News API v2 launched!

Today I’m excited to announce the launch of News API v2.

It’s taken over 500 git commits and has come in more than 9 months later than planned, but we’re finally ready to show you what we’ve been working on. Who knew that building an accurate, performant, web-scale crawler could be so complex? 😁

We set out to hit two goals with v2:

  • To meet the most requested missing feature: keyword-search ALL the news.
  • To build a foundation for quicker and more efficient development of the service moving forward.

News API was conceived almost 18 months ago with only one thing in mind – to provide breaking news headlines from a range of popular news sources. V1 did exactly this, but it offered basic functionality. We didn’t store news history and there was a cap of 10 articles available for a source at a time. Our database contained no more than 700 articles at once and there were few options to sculpt or filter the results.

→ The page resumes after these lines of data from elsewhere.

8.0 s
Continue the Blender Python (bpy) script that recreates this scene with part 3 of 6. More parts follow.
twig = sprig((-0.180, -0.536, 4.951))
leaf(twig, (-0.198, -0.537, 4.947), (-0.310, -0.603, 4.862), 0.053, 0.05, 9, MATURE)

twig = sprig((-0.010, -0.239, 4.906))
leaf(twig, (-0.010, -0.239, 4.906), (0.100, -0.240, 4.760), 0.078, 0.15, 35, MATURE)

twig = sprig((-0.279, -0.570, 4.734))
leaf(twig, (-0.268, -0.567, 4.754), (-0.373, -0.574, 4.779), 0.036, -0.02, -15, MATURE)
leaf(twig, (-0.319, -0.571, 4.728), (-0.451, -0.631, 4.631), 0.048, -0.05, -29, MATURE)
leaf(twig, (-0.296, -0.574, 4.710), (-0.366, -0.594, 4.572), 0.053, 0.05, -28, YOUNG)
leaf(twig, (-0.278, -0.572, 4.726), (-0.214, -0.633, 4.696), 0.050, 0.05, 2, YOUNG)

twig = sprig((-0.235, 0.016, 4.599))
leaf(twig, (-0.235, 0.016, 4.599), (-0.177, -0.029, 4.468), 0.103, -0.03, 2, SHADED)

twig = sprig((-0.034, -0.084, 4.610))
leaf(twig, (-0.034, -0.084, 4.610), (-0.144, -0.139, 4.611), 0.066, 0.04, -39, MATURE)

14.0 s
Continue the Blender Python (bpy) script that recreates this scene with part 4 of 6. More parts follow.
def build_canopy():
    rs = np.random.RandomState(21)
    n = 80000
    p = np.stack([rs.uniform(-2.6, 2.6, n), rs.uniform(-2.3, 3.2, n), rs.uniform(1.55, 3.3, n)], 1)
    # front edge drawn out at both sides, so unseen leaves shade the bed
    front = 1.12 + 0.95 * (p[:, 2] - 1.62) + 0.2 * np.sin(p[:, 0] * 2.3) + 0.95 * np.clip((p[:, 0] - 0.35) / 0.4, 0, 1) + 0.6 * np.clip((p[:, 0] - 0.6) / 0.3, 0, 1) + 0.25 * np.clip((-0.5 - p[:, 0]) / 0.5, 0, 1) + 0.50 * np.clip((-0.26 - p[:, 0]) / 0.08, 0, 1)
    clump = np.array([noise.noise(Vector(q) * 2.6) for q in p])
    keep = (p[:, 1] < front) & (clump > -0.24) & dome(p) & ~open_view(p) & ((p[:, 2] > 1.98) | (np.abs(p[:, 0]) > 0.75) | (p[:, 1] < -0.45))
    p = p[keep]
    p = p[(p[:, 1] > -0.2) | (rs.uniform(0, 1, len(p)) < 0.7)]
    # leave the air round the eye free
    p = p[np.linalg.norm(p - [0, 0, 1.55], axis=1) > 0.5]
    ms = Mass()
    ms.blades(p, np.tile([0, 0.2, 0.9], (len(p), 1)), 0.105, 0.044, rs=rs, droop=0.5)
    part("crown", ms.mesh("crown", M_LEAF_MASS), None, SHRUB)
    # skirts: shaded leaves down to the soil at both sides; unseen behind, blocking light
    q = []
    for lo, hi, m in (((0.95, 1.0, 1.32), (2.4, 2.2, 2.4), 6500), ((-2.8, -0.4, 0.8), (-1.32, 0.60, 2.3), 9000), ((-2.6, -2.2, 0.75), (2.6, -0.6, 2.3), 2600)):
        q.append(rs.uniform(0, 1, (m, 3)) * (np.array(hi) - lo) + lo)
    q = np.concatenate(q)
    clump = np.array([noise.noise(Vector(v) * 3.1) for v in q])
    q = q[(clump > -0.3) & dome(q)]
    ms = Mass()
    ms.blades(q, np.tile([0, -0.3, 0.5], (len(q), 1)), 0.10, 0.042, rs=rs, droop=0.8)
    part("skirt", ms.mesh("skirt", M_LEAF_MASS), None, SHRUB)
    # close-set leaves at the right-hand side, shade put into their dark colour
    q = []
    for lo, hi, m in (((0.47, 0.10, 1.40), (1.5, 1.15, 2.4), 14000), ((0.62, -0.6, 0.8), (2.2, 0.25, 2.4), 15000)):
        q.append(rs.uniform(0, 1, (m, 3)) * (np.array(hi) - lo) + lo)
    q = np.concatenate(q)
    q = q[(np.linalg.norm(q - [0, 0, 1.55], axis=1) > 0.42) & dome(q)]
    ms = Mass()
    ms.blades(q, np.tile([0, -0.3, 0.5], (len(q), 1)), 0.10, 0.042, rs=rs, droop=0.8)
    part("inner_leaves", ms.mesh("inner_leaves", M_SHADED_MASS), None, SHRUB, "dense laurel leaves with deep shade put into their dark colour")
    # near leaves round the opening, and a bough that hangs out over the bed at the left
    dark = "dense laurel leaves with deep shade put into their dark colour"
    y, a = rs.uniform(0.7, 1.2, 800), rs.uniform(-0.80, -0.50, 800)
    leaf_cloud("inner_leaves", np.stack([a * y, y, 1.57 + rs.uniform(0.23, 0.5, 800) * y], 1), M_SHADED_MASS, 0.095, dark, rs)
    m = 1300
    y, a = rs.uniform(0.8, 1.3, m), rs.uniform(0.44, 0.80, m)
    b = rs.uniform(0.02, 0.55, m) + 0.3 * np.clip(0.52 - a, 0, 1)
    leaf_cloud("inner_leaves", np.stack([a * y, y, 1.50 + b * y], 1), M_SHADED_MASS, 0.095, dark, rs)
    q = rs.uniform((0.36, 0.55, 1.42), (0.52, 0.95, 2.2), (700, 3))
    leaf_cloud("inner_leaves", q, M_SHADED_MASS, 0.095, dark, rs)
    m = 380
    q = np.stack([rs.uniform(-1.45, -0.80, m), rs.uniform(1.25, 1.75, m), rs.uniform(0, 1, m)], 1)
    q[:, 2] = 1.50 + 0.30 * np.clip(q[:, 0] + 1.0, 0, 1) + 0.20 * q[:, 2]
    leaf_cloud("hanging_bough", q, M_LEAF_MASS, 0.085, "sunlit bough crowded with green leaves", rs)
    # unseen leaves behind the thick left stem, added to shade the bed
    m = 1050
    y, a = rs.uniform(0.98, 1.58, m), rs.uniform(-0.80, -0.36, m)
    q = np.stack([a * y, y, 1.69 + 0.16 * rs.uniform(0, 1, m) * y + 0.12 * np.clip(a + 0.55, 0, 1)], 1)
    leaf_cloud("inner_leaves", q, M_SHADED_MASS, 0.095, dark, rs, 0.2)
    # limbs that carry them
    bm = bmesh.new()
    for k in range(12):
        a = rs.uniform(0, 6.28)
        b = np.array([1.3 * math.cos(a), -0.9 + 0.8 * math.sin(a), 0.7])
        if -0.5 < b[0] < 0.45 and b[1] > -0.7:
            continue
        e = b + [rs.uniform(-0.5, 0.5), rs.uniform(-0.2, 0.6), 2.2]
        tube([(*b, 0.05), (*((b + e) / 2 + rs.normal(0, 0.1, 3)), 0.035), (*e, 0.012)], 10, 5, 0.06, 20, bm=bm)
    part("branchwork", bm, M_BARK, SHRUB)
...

We listened to your feedback and realised that the uses for this data were limited but that the potential was great if we set our sights just a little bit higher.

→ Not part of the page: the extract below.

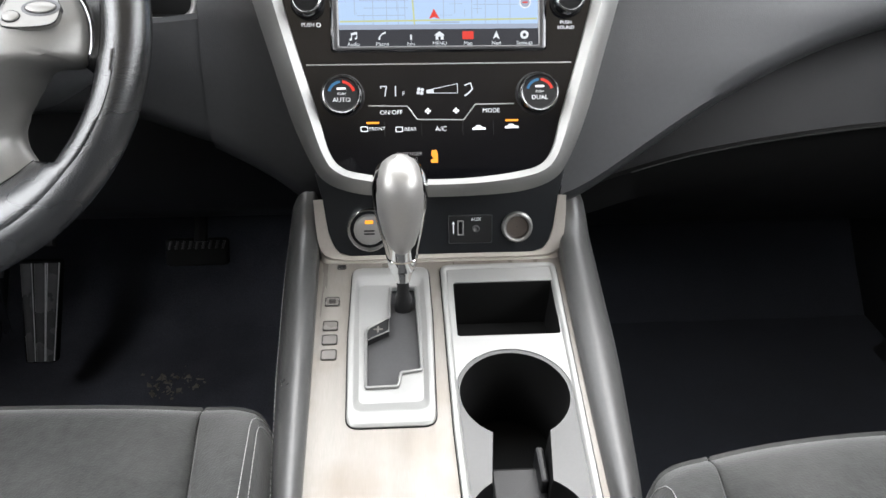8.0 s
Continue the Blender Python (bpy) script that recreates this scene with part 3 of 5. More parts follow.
part("screen_bevel", frame_ring(rrect(-0.0935, -0.0515, 0.0935, 0.0600, 0.002), rrect(-SW - 0.001, SB - 0.001, SW + 0.001, ST + 0.001, 0.001), STACK, 0.0008, 0.0022), M_GREYMETAL, unit)
scr = part("screen", slab(rrect(-SW, -0.0332, SW, 0.0438, 0.0005, 1), STACK, 0.004, lift=0.0012), M_SCREEN_MAP, unit, "lit blue map display")
part("screen_header", slab(rrect(-SW, 0.0439, SW, ST, 0.0005, 1), STACK, 0.004, lift=0.0013), M_SCREEN_BAR, scr)
part("screen_menu_bar", slab(rrect(-SW, SB, SW, -0.0333, 0.0005, 1), STACK, 0.004, lift=0.0013), M_SCREEN_MENU, scr)
text("Audio OFF", 0.0088, on(STACK, -0.0845, 0.0495, 0.0015), M_WHITE, scr, "screen_text", "LEFT")
text("1:07", 0.0088, on(STACK, 0.0855, 0.0495, 0.0015), M_WHITE, scr, "screen_text", "RIGHT")
for k, word in enumerate(("Audio", "Phone", "Info", "MENU", "Map", "Navi", "Settings")):
    x = -0.0755 + k * 0.0252
    text(word, 0.0046, on(STACK, x, -0.0462, 0.0016), M_WHITE, scr, "screen_text")
    if k == 4:
        part("menu_icon", slab(rrect(x - 0.005, -0.0425, x + 0.005, -0.0355, 0.0006, 1), STACK, 0.001, lift=0.0016), M_RED, scr)
    elif k == 3:
        part("menu_icon", slab([(x - 0.005, -0.039), (x, -0.0352), (x + 0.005, -0.039), (x + 0.0035, -0.039), (x + 0.0035, -0.0428), (x + 0.001, -0.0428), (x + 0.001, -0.040), (x - 0.001, -0.040), (x - 0.001, -0.0428), (x - 0.0035, -0.0428), (x - 0.0035, -0.039)], STACK, 0.001, lift=0.0016), M_WHITE, scr)
    elif k == 5:
        part("menu_icon", slab([(x, -0.0352), (x - 0.0032, -0.0428), (x, -0.0408), (x + 0.0032, -0.0428)], STACK, 0.001, lift=0.0016), M_WHITE, scr)
    elif k == 6:
        part("menu_icon", frame_ring(disc(x, -0.039, 0.0038, 12), disc(x, -0.039, 0.0016, 12), STACK, 0.0004, 0.0014), M_WHITE, scr)
    elif k == 0:
        part("menu_icon", slab([(x - 0.0022, -0.0362), (x + 0.0032, -0.0352), (x + 0.0032, -0.0412), (x + 0.0014, -0.0424), (x + 0.0010, -0.0408), (x + 0.0024, -0.0400), (x + 0.0024, -0.0375), (x - 0.0014, -0.0382), (x - 0.0014, -0.0424), (x - 0.0036, -0.0430), (x - 0.0036, -0.0412), (x - 0.0022, -0.0408)], STACK, 0.001, lift=0.0016), M_WHITE, scr)
    elif k == 1:
        part("menu_icon", tube([on(STACK, x + a, -0.039 + b, 0.0018).translation for a, b in ((-0.0028, -0.0034), (-0.0022, -0.0008), (-0.0002, 0.0016), (0.0030, 0.0030))], [0.0010, 0.0006, 0.0006, 0.0010], 6), M_WHITE, scr)
    else:
        part("menu_icon", slab(rrect(x - 0.0008, -0.0428, x + 0.0008, -0.0380, 0.0002, 1), STACK, 0.001, lift=0.0016), M_WHITE, scr)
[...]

Since Google News API was deprecated back in 2011 no one has stepped in to provide an accessible, simple, and easy-to-use API for searching news all over the web. This was the main takeaway we learned from talking to our most vocal users. This is what drove the development of v2, and structured the first of our goals.

The second goal of v2 has primarily been a behind-the-scenes endeavour. Back in v1 News API tracked only 70 sources. The algorithms for scanning each source were all hard-coded into the core code of the News API application, and while this worked well for getting things off the ground quickly it became a bear to maintain and scale.

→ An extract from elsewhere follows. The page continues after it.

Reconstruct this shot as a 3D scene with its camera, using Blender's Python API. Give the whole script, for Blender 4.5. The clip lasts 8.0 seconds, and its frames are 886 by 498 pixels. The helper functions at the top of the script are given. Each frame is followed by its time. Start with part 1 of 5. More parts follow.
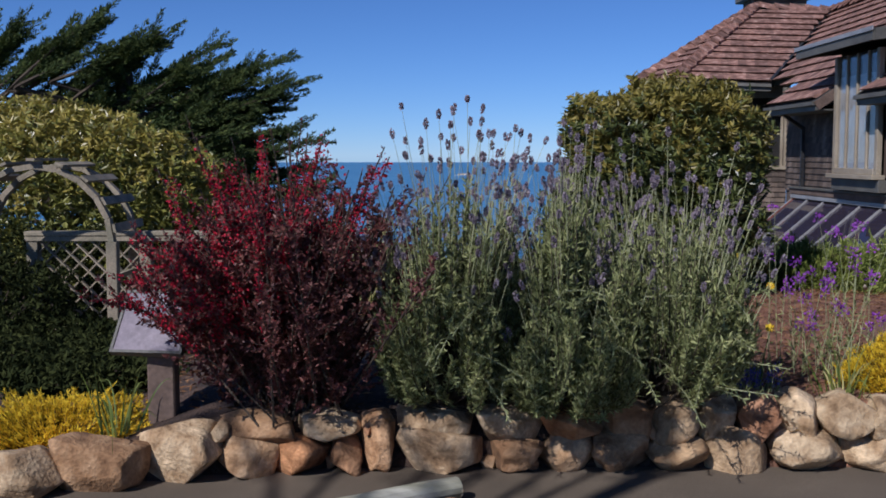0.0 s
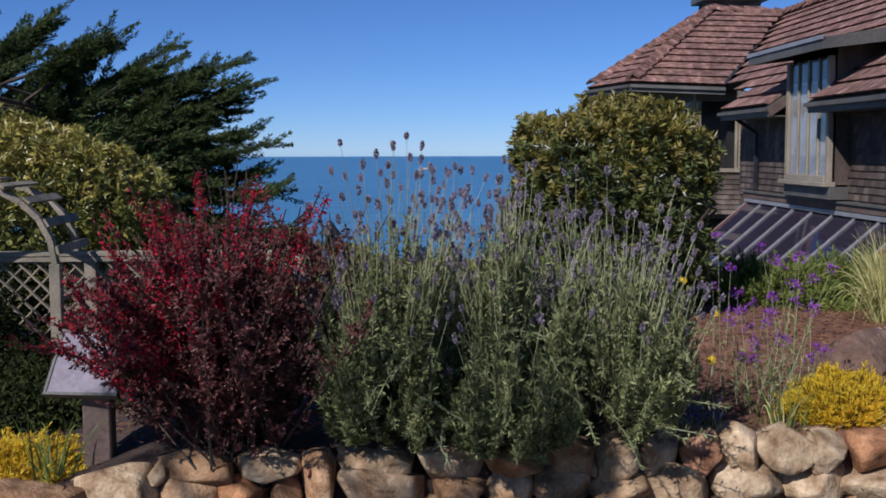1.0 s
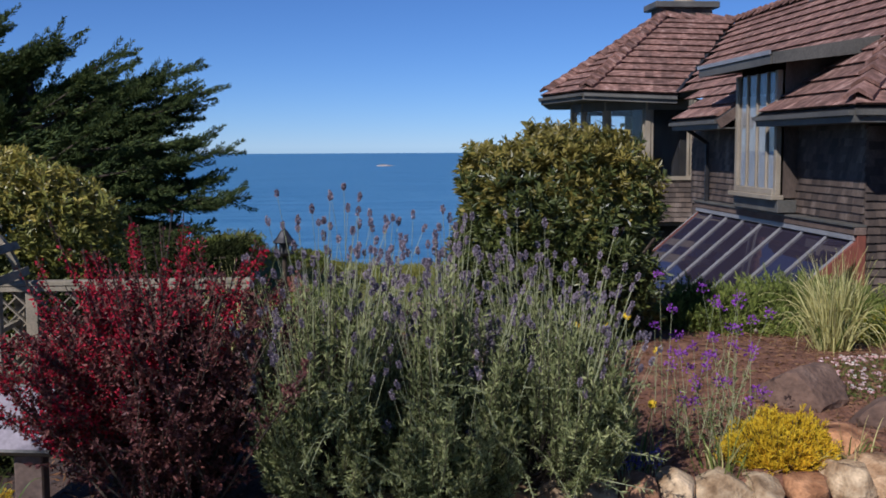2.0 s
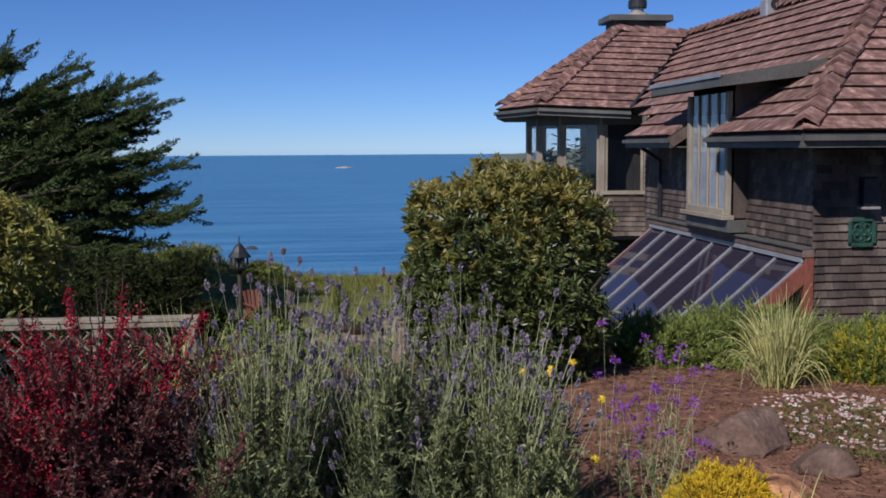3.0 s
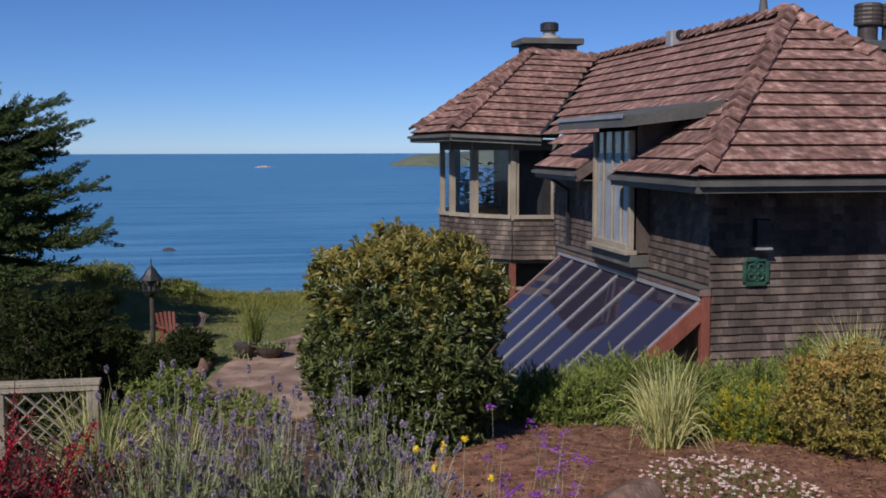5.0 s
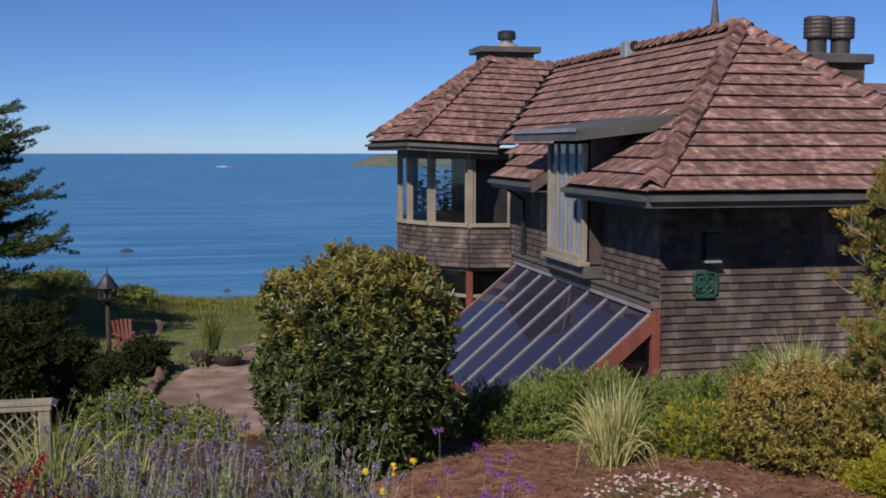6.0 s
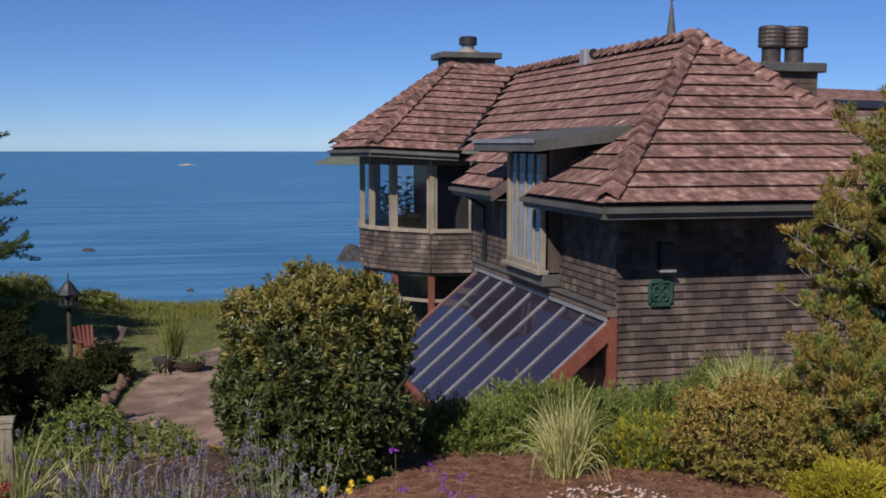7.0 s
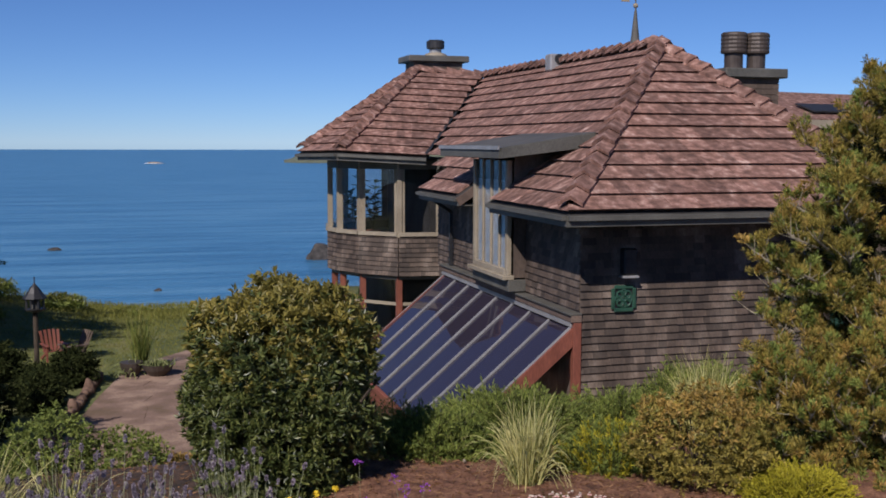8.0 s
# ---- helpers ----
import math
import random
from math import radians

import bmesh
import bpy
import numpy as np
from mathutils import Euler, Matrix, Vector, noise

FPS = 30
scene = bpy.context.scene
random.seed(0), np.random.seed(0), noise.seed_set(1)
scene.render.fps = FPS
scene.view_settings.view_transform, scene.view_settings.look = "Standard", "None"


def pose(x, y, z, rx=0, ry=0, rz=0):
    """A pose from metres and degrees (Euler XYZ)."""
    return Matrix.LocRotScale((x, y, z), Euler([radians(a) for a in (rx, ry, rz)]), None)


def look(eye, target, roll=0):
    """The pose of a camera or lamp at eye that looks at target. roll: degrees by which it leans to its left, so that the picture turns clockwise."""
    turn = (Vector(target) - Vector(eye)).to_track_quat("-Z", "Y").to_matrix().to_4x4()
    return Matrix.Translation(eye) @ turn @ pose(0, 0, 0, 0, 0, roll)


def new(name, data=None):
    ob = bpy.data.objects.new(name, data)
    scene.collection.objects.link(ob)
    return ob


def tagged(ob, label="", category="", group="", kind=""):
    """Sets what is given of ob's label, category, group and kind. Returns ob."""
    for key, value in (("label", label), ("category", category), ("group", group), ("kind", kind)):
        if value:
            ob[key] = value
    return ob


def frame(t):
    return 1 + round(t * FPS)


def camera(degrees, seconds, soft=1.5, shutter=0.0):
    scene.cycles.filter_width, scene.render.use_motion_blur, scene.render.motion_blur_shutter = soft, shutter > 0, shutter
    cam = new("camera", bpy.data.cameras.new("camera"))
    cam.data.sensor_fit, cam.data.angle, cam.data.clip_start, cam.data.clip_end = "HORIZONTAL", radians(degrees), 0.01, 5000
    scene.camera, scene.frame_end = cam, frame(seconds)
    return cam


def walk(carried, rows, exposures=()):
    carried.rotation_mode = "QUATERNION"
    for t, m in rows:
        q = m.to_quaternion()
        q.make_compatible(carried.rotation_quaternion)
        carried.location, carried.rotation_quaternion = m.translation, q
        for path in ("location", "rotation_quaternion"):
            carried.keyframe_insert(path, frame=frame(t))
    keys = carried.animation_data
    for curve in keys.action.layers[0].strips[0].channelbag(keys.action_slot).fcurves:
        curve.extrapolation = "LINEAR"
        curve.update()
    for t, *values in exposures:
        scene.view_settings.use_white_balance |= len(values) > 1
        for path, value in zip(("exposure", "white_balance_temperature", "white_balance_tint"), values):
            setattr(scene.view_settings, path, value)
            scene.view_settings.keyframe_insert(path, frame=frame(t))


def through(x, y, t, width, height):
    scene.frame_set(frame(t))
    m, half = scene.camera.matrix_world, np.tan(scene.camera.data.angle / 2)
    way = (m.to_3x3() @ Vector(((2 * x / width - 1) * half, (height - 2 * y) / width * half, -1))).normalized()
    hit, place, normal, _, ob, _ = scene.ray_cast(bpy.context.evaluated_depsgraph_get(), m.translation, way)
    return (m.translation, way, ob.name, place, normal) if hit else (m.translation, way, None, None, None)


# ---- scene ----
# ---------------------------------------------------------------- camera
cam = camera(44.4, 8.0, soft=1.75)
PATH = [
    (0, (-0.094, -0.708, 1.529), (-0.081, 1.285, 1.357), 0.0),
    (0.5, (-0.037, -0.674, 1.627), (0.01, 1.318, 1.449), -0.1),
    (1, (0.016, -0.645, 1.736), (0.098, 1.345, 1.553), -0.15),
    (1.5, (0.067, -0.618, 1.860), (0.187, 1.370, 1.671), -0.2),
    (3, (0.217, -0.568, 2.284), (0.447, 1.410, 2.097), -0.35),
    (3.5, (0.259, -0.588, 2.447), (0.526, 1.385, 2.26), -0.35),
    (4, (0.297, -0.632, 2.601), (0.600, 1.336, 2.411), -0.3),
    (4.5, (0.334, -0.694, 2.736), (0.671, 1.268, 2.546), -0.2),
    (6, (0.429, -0.890, 3.030), (0.872, 1.051, 2.842), 0.1),
    (6.5, (0.445, -0.988, 3.130), (0.919, 0.946, 2.940), 0.1),
    (7, (0.449, -1.088, 3.225), (0.955, 0.838, 3.033), 0.1),
    (7.5, (0.452, -1.172, 3.300), (0.986, 0.746, 3.106), 0.1),
    (8, (0.456, -1.246, 3.355), (1.016, 0.665, 3.16), 0.15),
]
walk(cam, [(t, look(eye, target, roll)) for t, eye, target, roll in PATH], exposures=[(0, 0.07, 5450, 17), (4, 0.07, 5630, 17), (8, 0.06, 5880, 17)])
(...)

We needed to fix this process so that we can scale up to thousands of sources and fix any accuracy issues quickly. To do this we’ve been building a bespoke DSL and engine to parse and monitor article-based websites. There’s still work to be done here but News API is now tracking over 5,000 sources effortlessly and there are tens of thousands more in the pipeline for the coming months. Eventually, I hope we can open-source our work for others to benefit from too.

So that’s where we are. We still have a way to go to fully realise all our ideas and further improve News API for you, and I think we’re making good progress.

Finally, here are some numbers to quantify our journey so far:

  • Months since v1 launch: 18.
  • API keys registered: 43,554.
  • Average API requests/second: 750.
  • New articles indexed yesterday: 132,958.

My inbox is open to feedback and I’d love to hear what you think of the changes, or what features you feel are still missing.

Happy querying! 📰📰📰